When the lower leaves on rose bushes turn yellow and drop off, that's not necessarily cause for alarm. This is perfectly normal for most varieties of rose bushes, and happens when older leaves outlive their usefulness. However, this natural process should only occur with those leaves that are closest to the ground. If leaves at the top part of the bush's lower section show similar symptoms before the leaves below them have fallen off, that could indicate a magnesium deficiency.
An iron deficiency is the most likely cause of yellowing upper leaves on a rose bush. It isn't normal for rose bushes to lose their upper leaves because those leaves are newer and still of some use to the plant. If you notice the upper leaves of the bush turning a light green while the veins are remaining dark green, you can take action to prevent them from turning yellow. Treat the plant with iron chelate, which you can purchase at nurseries and garden centers.

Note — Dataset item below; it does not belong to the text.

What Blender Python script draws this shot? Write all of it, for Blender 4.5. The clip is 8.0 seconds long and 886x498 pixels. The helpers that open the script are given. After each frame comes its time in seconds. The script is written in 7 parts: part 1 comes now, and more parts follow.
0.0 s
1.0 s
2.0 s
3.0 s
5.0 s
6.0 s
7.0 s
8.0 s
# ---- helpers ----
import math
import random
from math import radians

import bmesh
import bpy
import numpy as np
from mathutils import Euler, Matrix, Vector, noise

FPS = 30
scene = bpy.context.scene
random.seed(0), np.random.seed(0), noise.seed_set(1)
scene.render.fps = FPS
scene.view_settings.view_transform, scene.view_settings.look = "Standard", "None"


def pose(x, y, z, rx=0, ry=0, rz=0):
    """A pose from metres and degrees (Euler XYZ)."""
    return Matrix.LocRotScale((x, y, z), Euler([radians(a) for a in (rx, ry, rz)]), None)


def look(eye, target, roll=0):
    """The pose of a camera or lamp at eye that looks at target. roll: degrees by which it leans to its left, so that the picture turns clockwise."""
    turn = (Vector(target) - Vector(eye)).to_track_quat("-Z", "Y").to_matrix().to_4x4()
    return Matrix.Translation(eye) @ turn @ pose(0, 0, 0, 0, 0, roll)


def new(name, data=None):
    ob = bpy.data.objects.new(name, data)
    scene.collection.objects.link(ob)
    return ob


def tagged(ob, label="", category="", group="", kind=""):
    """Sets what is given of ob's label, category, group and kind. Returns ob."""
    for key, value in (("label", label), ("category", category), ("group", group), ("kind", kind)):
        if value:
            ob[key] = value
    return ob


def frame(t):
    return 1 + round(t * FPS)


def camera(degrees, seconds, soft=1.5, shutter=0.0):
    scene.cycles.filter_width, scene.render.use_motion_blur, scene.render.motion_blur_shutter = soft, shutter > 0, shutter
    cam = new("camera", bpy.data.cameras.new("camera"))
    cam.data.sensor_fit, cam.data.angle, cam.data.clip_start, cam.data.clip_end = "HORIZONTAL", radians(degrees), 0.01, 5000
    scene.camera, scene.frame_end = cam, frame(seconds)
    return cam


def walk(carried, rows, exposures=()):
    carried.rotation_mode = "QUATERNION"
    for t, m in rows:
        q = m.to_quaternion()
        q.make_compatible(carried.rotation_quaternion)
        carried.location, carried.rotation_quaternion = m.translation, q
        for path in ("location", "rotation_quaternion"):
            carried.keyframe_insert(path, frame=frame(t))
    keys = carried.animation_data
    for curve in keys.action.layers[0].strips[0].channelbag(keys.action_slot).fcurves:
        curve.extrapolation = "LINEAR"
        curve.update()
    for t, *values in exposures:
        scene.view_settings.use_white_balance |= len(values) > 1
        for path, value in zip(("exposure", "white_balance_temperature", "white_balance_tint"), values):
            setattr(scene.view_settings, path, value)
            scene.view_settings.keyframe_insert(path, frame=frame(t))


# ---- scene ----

Uneven yellowing of leaves that includes dark spotting generally means that the rose bush is infected with a fungus called blackspot. Blackspot is activated by very wet conditions; as the fungus spreads on the plant, it creates large, dark circles ringed with yellow areas on the leaves. The leaves eventually turn yellowish brown and drop off, killing the plant.
If a rose bush is infected with blackspot fungus, it's best to prune away all infected areas as soon as possible. If the leaves are turning yellow and have red spots, this generally points to a nitrogen deficiency. Re-balance the soil by adding nitrogen-rich fertilizer or a gardening compound designed to correct the issue.

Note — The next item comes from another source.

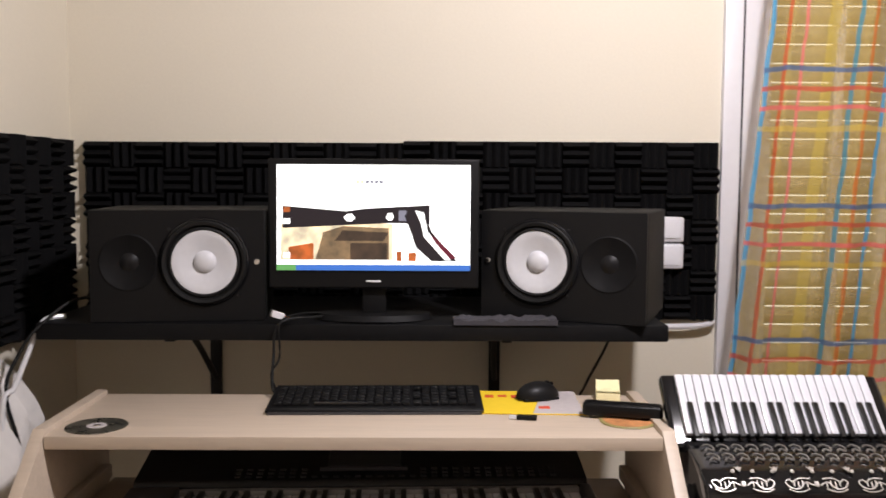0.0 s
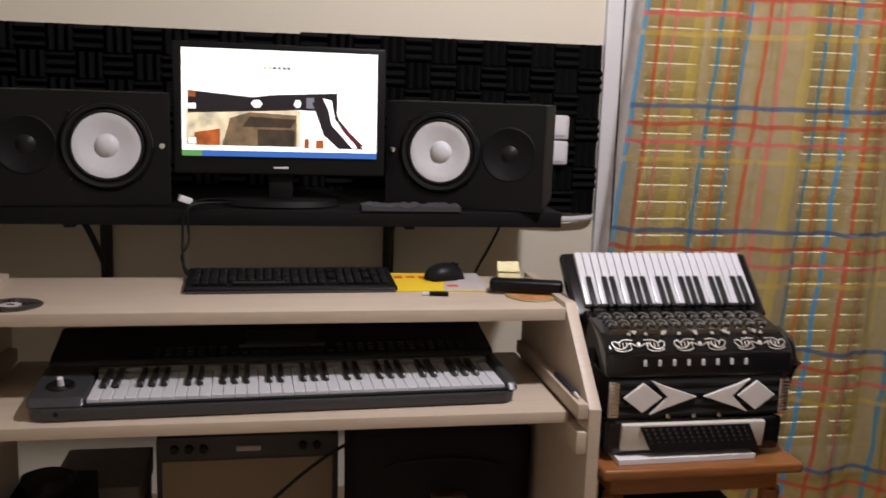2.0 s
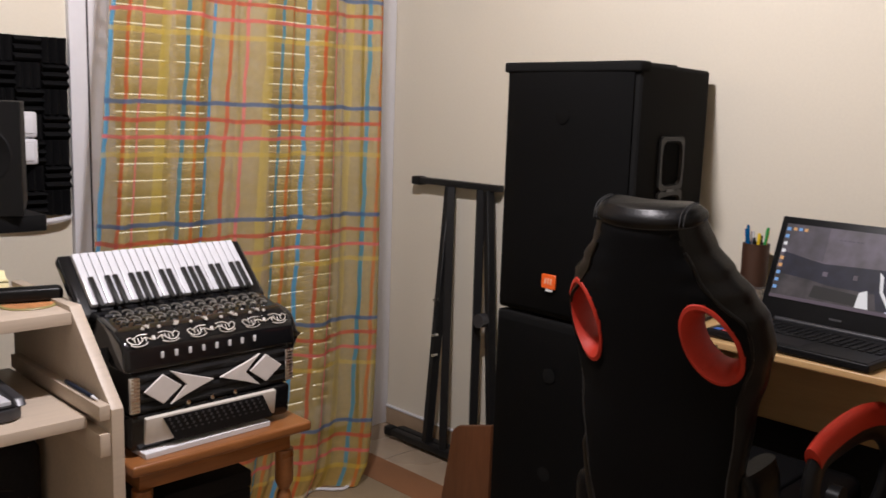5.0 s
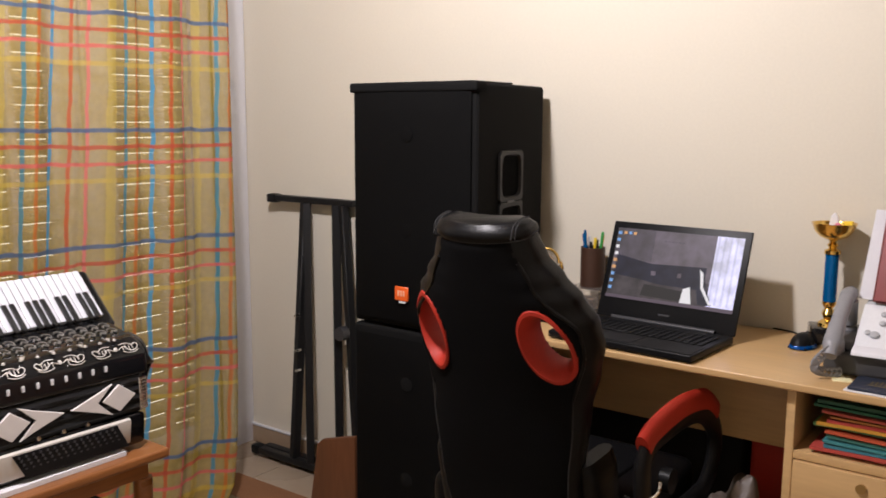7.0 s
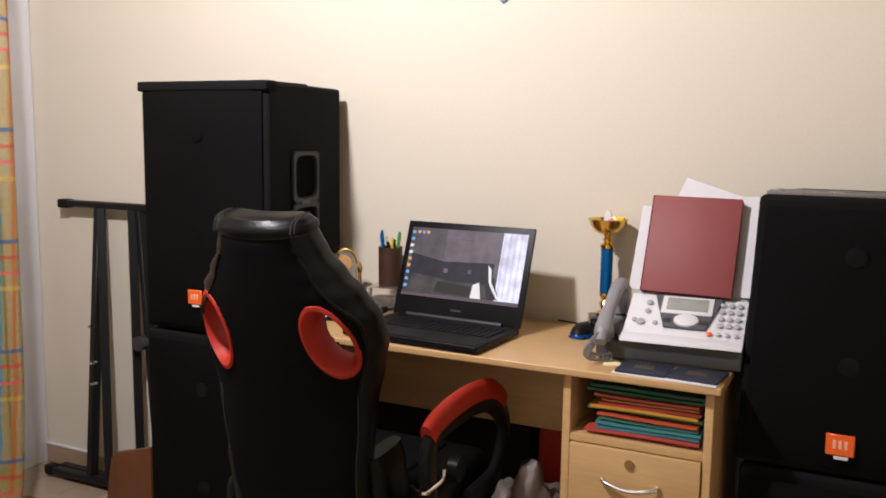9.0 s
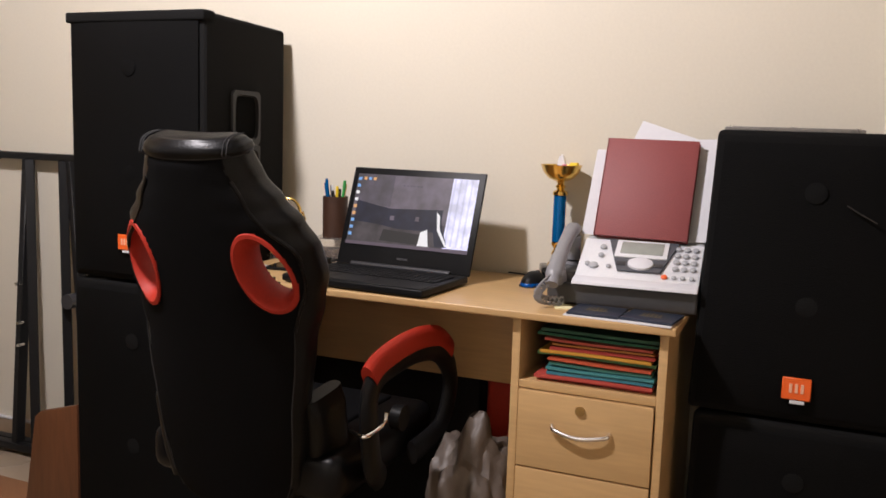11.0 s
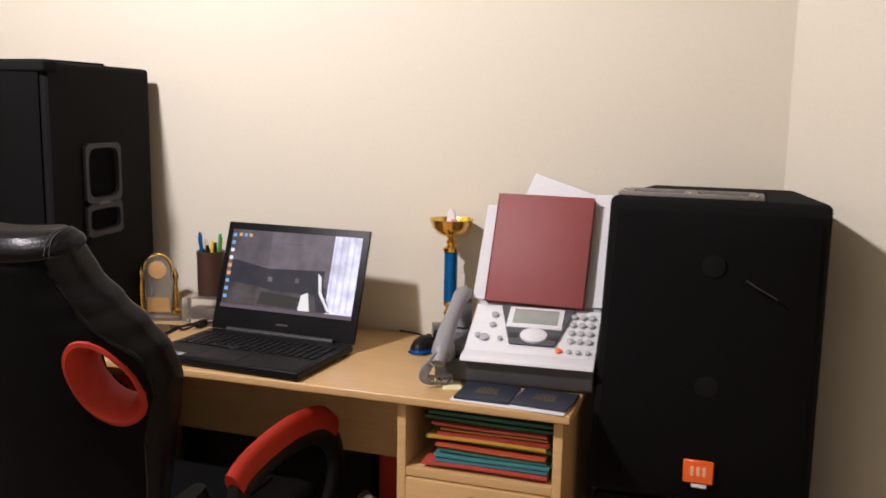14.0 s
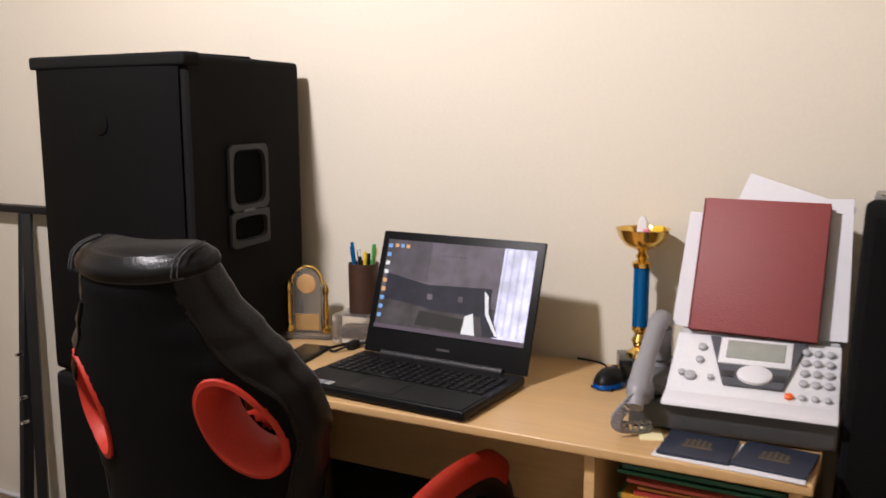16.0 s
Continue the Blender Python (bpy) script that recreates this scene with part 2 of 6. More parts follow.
def part(name, bm, material, parent, label="", m=None):
    ob = new(name, mesh_of(name, bm, material) if isinstance(bm, bmesh.types.BMesh) else bm)
    ob.parent = parent
    if m is not None:
        ob.matrix_basis = m
    return tagged(ob, label)


def thing(name, label, category, m=None, group="", kind=""):
    ob = new(name)
    ob.empty_display_size = 0.05
    ob.matrix_basis = m if m is not None else Matrix()
    return tagged(ob, label, category, group, kind)


def solo(name, bm, material, label, category="", m=None, group="", kind=""):
    ob = new(name, mesh_of(name, bm, material))
    if m is not None:
        ob.matrix_basis = m
    return tagged(ob, label, category, group, kind)


def B():
    return bmesh.new()


# ---- room shell ----
XW, XE, YN, YS, ZC = -1.08, 2.2, 2.7, -1.3, 2.62
solo("floor", span(B(), XW - 0.1, XE + 0.1, YS - 0.1, YN + 0.3, -0.1, -0.004), GROUT, "beige ceramic tile floor with narrow joints", kind="structure")
solo("ceiling", span(B(), XW - 0.1, XE + 0.1, YS - 0.1, YN + 0.12, ZC, ZC + 0.1), CEIL, "plain white painted ceiling", kind="structure")
solo("wall_west", span(B(), XW - 0.1, XW, YS, YN + 0.12, 0, ZC), WALL, "cream painted plaster wall", kind="structure")
solo("wall_east", span(B(), XE, XE + 0.1, -0.39, YN + 0.12, 0, ZC), WALL, "cream painted plaster wall behind the office desk", kind="structure")
DX0, DX1, DZ = 0.99, 2.05, 2.25
bm = B()
span(bm, XW, DX0, YN, YN + 0.12, 0, ZC)
span(bm, DX1, XE, YN, YN + 0.12, 0, ZC)
span(bm, DX0, DX1, YN, YN + 0.12, DZ, ZC)
solo("wall_north", bm, WALL, "cream painted plaster wall with a balcony door opening", kind="structure")
bm = B()
span(bm, XW - 0.1, 1.32, YS - 0.1, YS, 0, ZC)
solo("wall_south", bm, WALL, "cream painted plaster wall", kind="structure")
# slanted wall with the room door; u runs along the wall from the east corner
SL = Matrix.Translation((XE, -0.39, 0)) @ Matrix.Rotation(radians(225), 4, "Z")
bm = B()
span(bm, 0, 0.36, 0, 0.1, 0, ZC)
span(bm, 1.09, 1.29, 0, 0.1, 0, ZC)
span(bm, 0.36, 1.09, 0, 0.1, 2.07, ZC)
solo("wall_southeast", bm, WALL, "cream painted slanted wall with the room door", kind="structure", m=SL)
door = thing("door_1", "closed orange-brown wooden room door with frame", "door", SL, kind="structure")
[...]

Sometimes, the veins of rose bush leaves will turn yellow. Often, the leaves will then become brown and dry and drop off the plant. Oxygen deficiency causes this in rose bushes, and is often present in plants that have poor drainage and are constantly sitting in soggy soil. To save a rose bush that has oxygen deficiency, you'll most likely have to raise the bed, and loosen and aerate any compacted soil.